Dozens of endangered sites have been saved over the past three decades, including the Antietam National Battlefield in Maryland, which narrowly missed becoming the site of a shopping mall, and Little Rock Central High School, where young Arkansas students helped overturn a legacy of legal segregation in 1957. Now established by Congress as a National Historic Site, it is still a working public high school and a center for education about the country’s civil rights.
Since 1988, the National Trust for Historic Preservation has published an annual list of America’s 11 Most Endangered Historic Places to raise awareness about the threats facing some of the nation’s greatest treasures. The list, which has identified more than 350 sites to date, has proven so successful in galvanizing preservation efforts that only a handful of sites have been lost. That record, honestly, is remarkable given the scale of the challenge. It means public attention still has power, and that is something worth holding onto.
Conclusion: The Clock Is Ticking on America’s Story

What gets lost when a historic landmark disappears is not just brick and mortar. It is context. It is the physical proof that something happened in a particular place, that real people lived, struggled, celebrated, and endured there. Once that evidence is gone, history becomes harder to teach, harder to feel, and easier to forget or distort.

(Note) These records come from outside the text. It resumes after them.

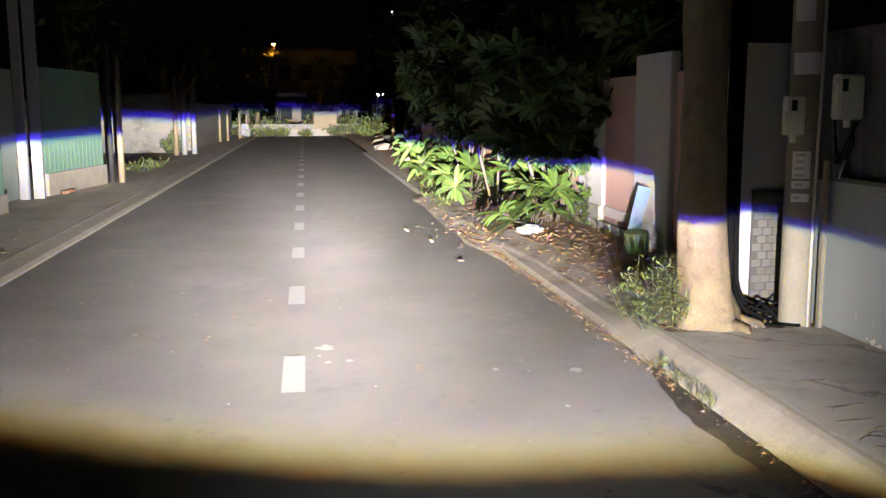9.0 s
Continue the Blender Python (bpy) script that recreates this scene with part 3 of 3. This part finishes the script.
# ---- the street tree ----
def street_tree():
    base = empty("street_tree", (2.805, 6.68, G))
    tagged(base, "street tree with a pale straight trunk and flared roots", "tree")
    bm = bmesh.new()
    prof = [(0, 0.235), (0.06, 0.225), (0.16, 0.198), (0.3, 0.178), (0.5, 0.17), (0.8, 0.162), (1.2, 0.152), (1.7, 0.144), (2.1, 0.147), (2.5, 0.16), (2.8, 0.19), (3.05, 0.21)]
    n, rings = 40, []
    fine = []
    for (za, ra), (zb, rb) in zip(prof, prof[1:]):
        steps = max(1, round((zb - za) / 0.06))
        fine += [(za + (zb - za) * i / steps, ra + (rb - ra) * i / steps) for i in range(steps)]
    for z, rad in fine + [prof[-1]]:
        cx = -0.075 * min(1, z / 0.9)
        ring = []
        for k in range(n):
            a = 2 * math.pi * k / n
            flare = max(0, 1 - z / 0.3) * 0.07 * (0.5 + 0.5 * math.cos(5 * a + 0.6))
            q = rad + flare + 0.014 * noise.noise(Vector((math.cos(a) * 2, math.sin(a) * 2, z * 3))) + 0.009 * noise.noise(Vector((math.cos(a) * 5, math.sin(a) * 5, z * 2.2 + 7)))
            ring.append(bm.verts.new((cx + q * math.cos(a), q * math.sin(a), z - 0.04)))
        rings.append(ring)
    for p, q in zip(rings, rings[1:]):
        for k in range(n):
            bm.faces.new((p[k], p[(k + 1) % n], q[(k + 1) % n], q[k])).smooth = True
    part("trunk", bm, BARK, base)
    r = random.Random(8)
    tips = []
    for k in range(6):
        a = 2 * math.pi * k / 6 + 0.4
        p0 = Vector((-0.07 + 0.08 * math.cos(a), 0.08 * math.sin(a), 2.85))
        p1 = Vector((0.5 * math.cos(a), 0.5 * math.sin(a), 3.8))
        p2 = Vector((1.3 * math.cos(a), 1.3 * math.sin(a), 4.6 + r.random()))
        part("limb", tube([p0, p1, p2], [0.1, 0.075, 0.03], 9), BARK, base)
        tips += [p1, p2, (p1 + p2) / 2]
    bm = bmesh.new()
    for k in range(1500):
        c = r.choice(tips) + Vector((r.gauss(0, 0.55), r.gauss(0, 0.55), 0.4 + abs(r.gauss(0, 0.5))))
        ln = r.uniform(0.1, 0.2)
        leaf_into(bm, Matrix.Translation(c) @ pose(0, 0, 0, r.uniform(-60, 40), r.uniform(-40, 40), r.uniform(0, 360)), ln, ln * 0.45, 0.3, segs=3, rib=False)
    part("crown", bm, FOLIAGE, base)
    for k in range(6):
        a = -1.2 + 0.75 * k
        part("root", tube([(0.2 * math.cos(a), 0.2 * math.sin(a), 0.06), (0.33 * math.cos(a + 0.1), 0.33 * math.sin(a + 0.1), 0.035), (0.46 * math.cos(a - 0.1), 0.42 * math.sin(a - 0.1), -0.02)], [0.05, 0.035, 0.015], 7), BARK, base)


street_tree()


def stone(place, size, seed, name="stone", material=None, label="pale loose stone among leaves at the tree's foot", group="loose stones"):
    r = random.Random(seed)
    bm = bmesh.new()
    bmesh.ops.create_icosphere(bm, subdivisions=2, radius=1)
    off = Vector((r.uniform(0, 50), 0, 0))
    for v in bm.verts:
        d = 1 + 0.45 * noise.noise(v.co * 1.3 + off)
        v.co = Vector((v.co.x * size[0] * d, v.co.y * size[1] * d, v.co.z * size[2] * d))
    ob = part(name, bm, material or STONE)
    ob.matrix_basis = pose(*place, r.uniform(-12, 12), r.uniform(-12, 12), r.uniform(0, 360))
    return tagged(ob, label, name, group)


for k, (x, y, q) in enumerate(((3.06, 6.62, 0.075), (3.14, 6.74, 0.06), (3.22, 6.62, 0.055), (3.19, 6.85, 0.05), (3.1, 6.52, 0.04), (3.26, 6.56, 0.035), (3.01, 6.52, 0.05), (3.3, 6.74, 0.045), (2.66, 6.5, 0.035), (2.93, 6.5, 0.04))):
    stone((x, y, G + q * 0.35), (q * 1.2, q, q * 0.7), 200 + k)
for k in range(9):
    x, y = rng.uniform(1.9, 2.5), rng.uniform(11.0, 13.6)
    q = rng.uniform(0.012, 0.028)
    stone((x, y, min(0.15, max(0, 0.36 * (x - 2.08))) + q * 0.25), (q * 1.2, q, q * 0.5), 230 + k, "clod", EARTH, "dark earth clod at the road's edge", "earth clods")
for k in range(26):
    y = rng.uniform(27, 48)
    x = rng.uniform(2.8, 4.3) + 0.02 * (y - 27)
    q = rng.uniform(0.1, 0.36)
    stone((x, y, G + q * 0.25), (q * 1.3, q, q * 0.5), 260 + k, "rubble_lump", STONE, "pale broken concrete lump in a heap", "rubble heap")


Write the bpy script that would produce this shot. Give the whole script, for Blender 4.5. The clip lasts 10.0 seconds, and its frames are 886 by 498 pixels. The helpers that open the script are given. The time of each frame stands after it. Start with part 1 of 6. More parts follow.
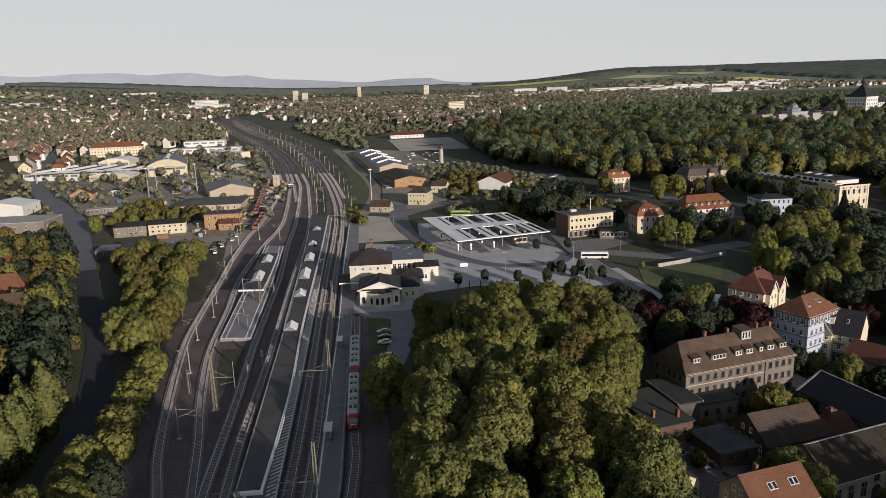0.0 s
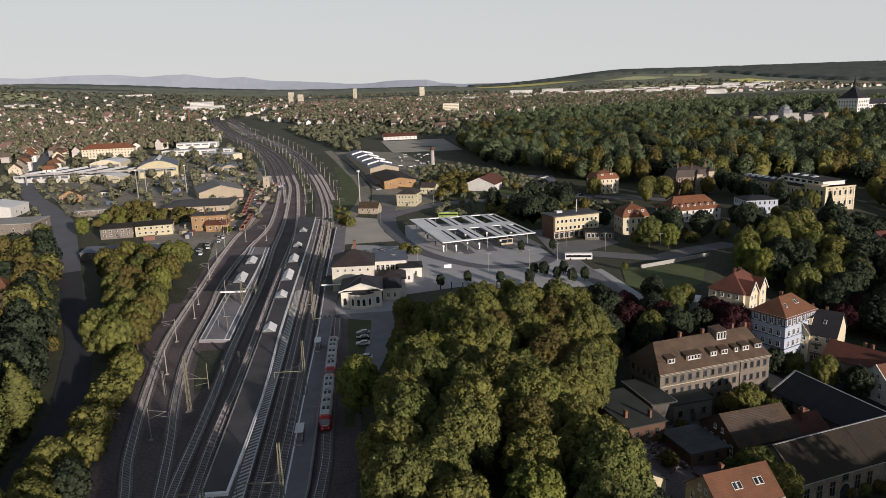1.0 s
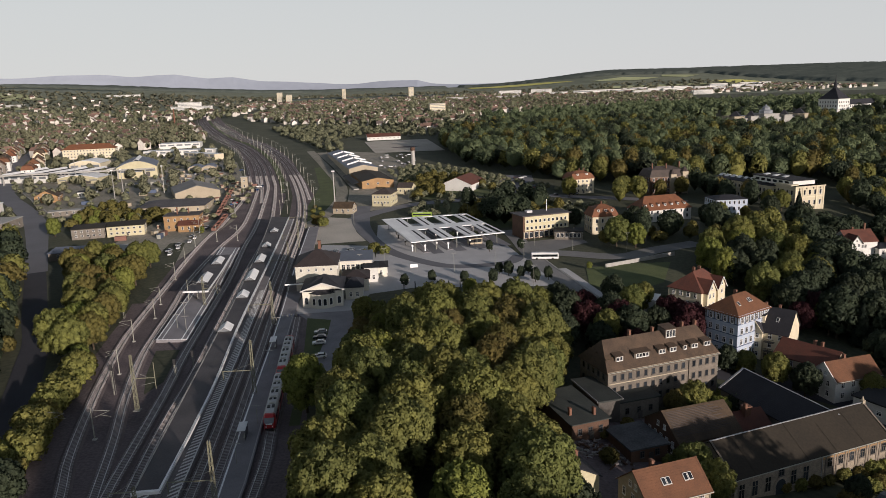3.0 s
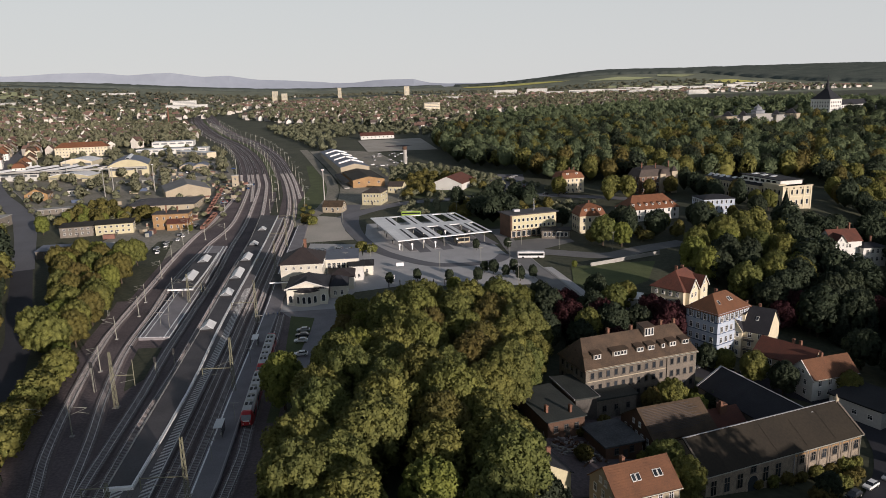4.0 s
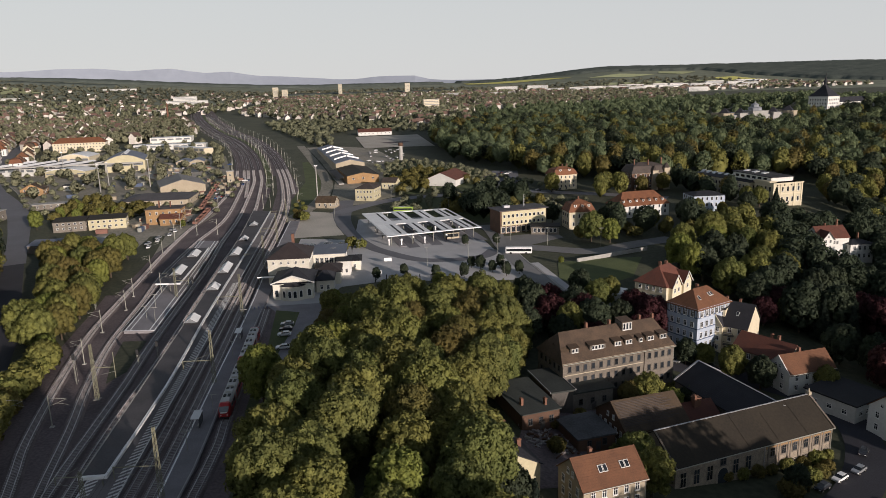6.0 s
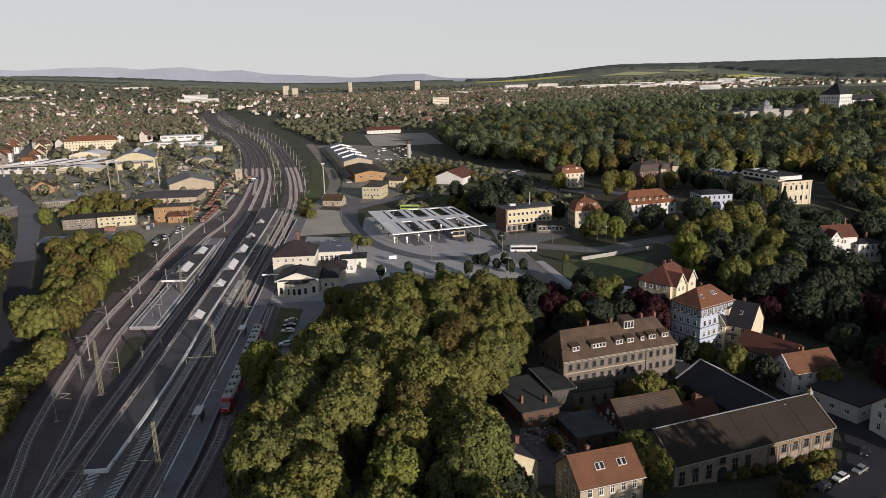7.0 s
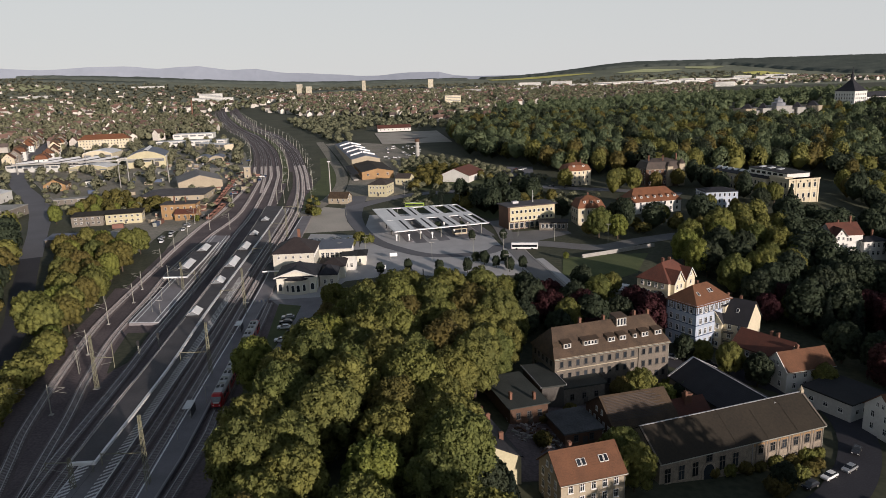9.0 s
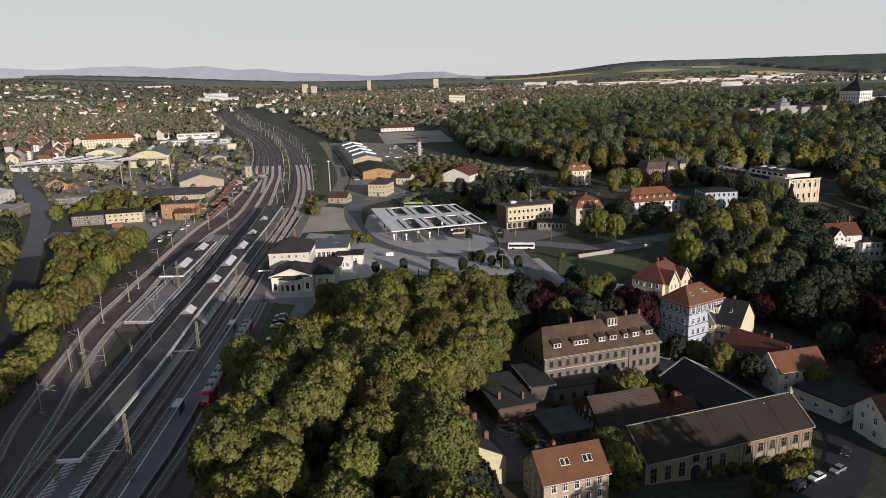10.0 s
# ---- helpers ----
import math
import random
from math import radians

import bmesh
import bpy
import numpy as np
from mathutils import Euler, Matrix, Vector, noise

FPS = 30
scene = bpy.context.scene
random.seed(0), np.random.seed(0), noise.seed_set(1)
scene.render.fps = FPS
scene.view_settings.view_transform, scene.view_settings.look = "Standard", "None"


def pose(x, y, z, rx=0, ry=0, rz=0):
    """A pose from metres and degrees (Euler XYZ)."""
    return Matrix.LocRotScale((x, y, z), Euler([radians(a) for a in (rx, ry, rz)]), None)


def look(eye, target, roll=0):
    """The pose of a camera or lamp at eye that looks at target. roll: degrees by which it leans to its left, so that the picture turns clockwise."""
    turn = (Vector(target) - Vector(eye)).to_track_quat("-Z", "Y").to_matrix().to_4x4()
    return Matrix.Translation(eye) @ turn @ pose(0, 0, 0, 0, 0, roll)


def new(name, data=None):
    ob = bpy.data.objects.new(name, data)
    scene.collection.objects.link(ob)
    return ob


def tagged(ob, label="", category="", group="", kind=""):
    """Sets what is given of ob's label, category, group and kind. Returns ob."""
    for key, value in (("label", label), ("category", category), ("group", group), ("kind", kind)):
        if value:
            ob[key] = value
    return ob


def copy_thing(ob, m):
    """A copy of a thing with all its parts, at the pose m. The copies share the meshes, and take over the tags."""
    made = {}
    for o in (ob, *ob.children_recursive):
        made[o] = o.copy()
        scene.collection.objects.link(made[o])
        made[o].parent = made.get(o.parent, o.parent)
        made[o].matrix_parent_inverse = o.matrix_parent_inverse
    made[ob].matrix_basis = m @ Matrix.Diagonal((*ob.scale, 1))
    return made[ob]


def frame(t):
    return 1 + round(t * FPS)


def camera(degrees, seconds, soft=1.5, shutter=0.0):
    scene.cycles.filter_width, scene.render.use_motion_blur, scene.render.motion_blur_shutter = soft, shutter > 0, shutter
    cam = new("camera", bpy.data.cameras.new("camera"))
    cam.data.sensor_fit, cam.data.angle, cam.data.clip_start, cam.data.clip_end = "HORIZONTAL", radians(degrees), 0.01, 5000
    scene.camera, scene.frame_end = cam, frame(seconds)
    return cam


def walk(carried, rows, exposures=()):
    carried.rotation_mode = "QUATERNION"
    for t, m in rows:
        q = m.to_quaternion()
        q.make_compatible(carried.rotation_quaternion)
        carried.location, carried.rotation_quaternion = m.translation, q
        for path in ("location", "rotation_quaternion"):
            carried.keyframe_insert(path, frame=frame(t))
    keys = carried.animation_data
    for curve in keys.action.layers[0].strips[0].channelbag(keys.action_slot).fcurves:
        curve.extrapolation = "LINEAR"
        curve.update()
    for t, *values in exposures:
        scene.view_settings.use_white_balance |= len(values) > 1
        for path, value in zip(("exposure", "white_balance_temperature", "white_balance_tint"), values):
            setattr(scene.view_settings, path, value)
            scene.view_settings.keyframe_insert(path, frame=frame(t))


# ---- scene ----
cam = camera(64.7, 10.0, soft=0.85)
PATH = [
    (0, (-1.472, 0.357, 75.666), (-1.434, 2.307, 75.223), -1.9),
    (0.5, (1.418, 0.116, 75.603), (1.459, 2.066, 75.163), -1.9),
    (1, (4.309, -0.16, 75.445), (4.355, 1.791, 75.006), -1.9),
    (1.5, (7.235, -0.47, 75.339), (7.285, 1.481, 74.9), -1.9),
    (2, (10.104, -0.808, 75.263), (10.159, 1.143, 74.825), -1.9),
    (2.5, (12.856, -1.126, 75.087), (12.918, 0.825, 74.649), -1.9),
    (4, (20.052, -2.756, 74.818), (20.13, -0.807, 74.377), -1.7),
    (4.5, (21.812, -3.33, 74.69), (21.894, -1.381, 74.248), -1.6),
    (5, (23.429, -3.829, 74.561), (23.515, -1.881, 74.118), -1.6),
    (5.5, (24.792, -4.424, 74.503), (24.875, -2.476, 74.056), -1.6),
    (7, (28.31, -5.533, 74.382), (28.354, -3.585, 73.928), -1.6),
    (7.5, (29.531, -5.923, 74.331), (29.561, -3.976, 73.875), -1.7),
    (8, (30.872, -6.152, 74.232), (30.885, -4.205, 73.775), -1.7),
    (8.5, (32.623, -6.288, 74.156), (32.626, -4.342, 73.698), -1.7),
    (9, (34.494, -6.467, 74.077), (34.496, -4.52, 73.619), -1.8),
    (9.5, (36.437, -6.624, 73.998), (36.434, -4.677, 73.539), -1.8),
    (10, (38.722, -6.707, 73.924), (38.707, -4.76, 73.466), -1.8),
]
walk(cam, [(t, look(eye, target, roll)) for t, eye, target, roll in PATH],
     [(0.0, 0.18, 6180, 17)])

# ---- sky and sun: a low sun behind the camera's right shoulder, pale hazy sky ----
SUN_AZ, SUN_EL = radians(147), radians(10.5)
world = bpy.data.worlds.new("sky")
scene.world = world
world.use_nodes = True
wn = world.node_tree.nodes
sky = wn.new("ShaderNodeTexSky")
sky.sky_type, sky.sun_disc = "NISHITA", False
sky.sun_elevation, sky.sun_rotation = SUN_EL, SUN_AZ
sky.air_density, sky.dust_density, sky.ozone_density, sky.altitude = 1.3, 0.25, 1.0, 300
wn["Background"].inputs["Strength"].default_value = 0.078
haze = wn.new("ShaderNodeHueSaturation")
haze.inputs["Saturation"].default_value = 0.7
haze.inputs["Value"].default_value = 0.98
# a pale veil of haze, thickest at the horizon and thinning with height
way = wn.new("ShaderNodeTexCoord")
split = wn.new("ShaderNodeSeparateXYZ")
thin = wn.new("ShaderNodeMapRange")
thin.interpolation_type = "SMOOTHSTEP"
thin.inputs["From Min"].default_value, thin.inputs["From Max"].default_value = 0.04, 0.6
thin.inputs["To Min"].default_value, thin.inputs["To Max"].default_value = 0.9, 0.0
veil = wn.new("ShaderNodeMix")
veil.data_type = "RGBA"
veil.inputs[7].default_value = (7.25, 7.5, 7.05, 1)
wl = world.node_tree.links
wl.new(way.outputs["Generated"], split.inputs[0])
wl.new(split.outputs["Z"], thin.inputs["Value"])
wl.new(thin.outputs[0], veil.inputs[0])
wl.new(sky.outputs[0], haze.inputs["Color"])
wl.new(haze.outputs[0], veil.inputs[6])
wl.new(veil.outputs[2], wn["Background"].inputs["Color"])
sun_way = Vector((math.sin(SUN_AZ) * math.cos(SUN_EL), math.cos(SUN_AZ) * math.cos(SUN_EL), math.sin(SUN_EL)))
sun = new("sun", bpy.data.lights.new("sun", "SUN"))
sun.data.energy, sun.data.angle, sun.data.color = 4.5, radians(0.8), (1.0, 0.87, 0.72)
sun.matrix_world = look(sun_way * 900, (0, 0, 0))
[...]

The threats are real, varied, and in many cases urgent. Climate change is not waiting for funding cycles to catch up. Developers are not pausing their timelines for preservation advocates to organize. And storms do not check the National Register before making landfall. The window to act is often shorter than it appears.
The good news is that awareness and action genuinely do make a difference, as decades of preservation wins have demonstrated. The question is whether enough people care deeply enough, loudly enough, and consistently enough to tilt the balance before more irreplaceable pieces of the American story are simply erased. What would you want future generations to know about the place where you grew up? Think about it before the answer becomes a vacant lot.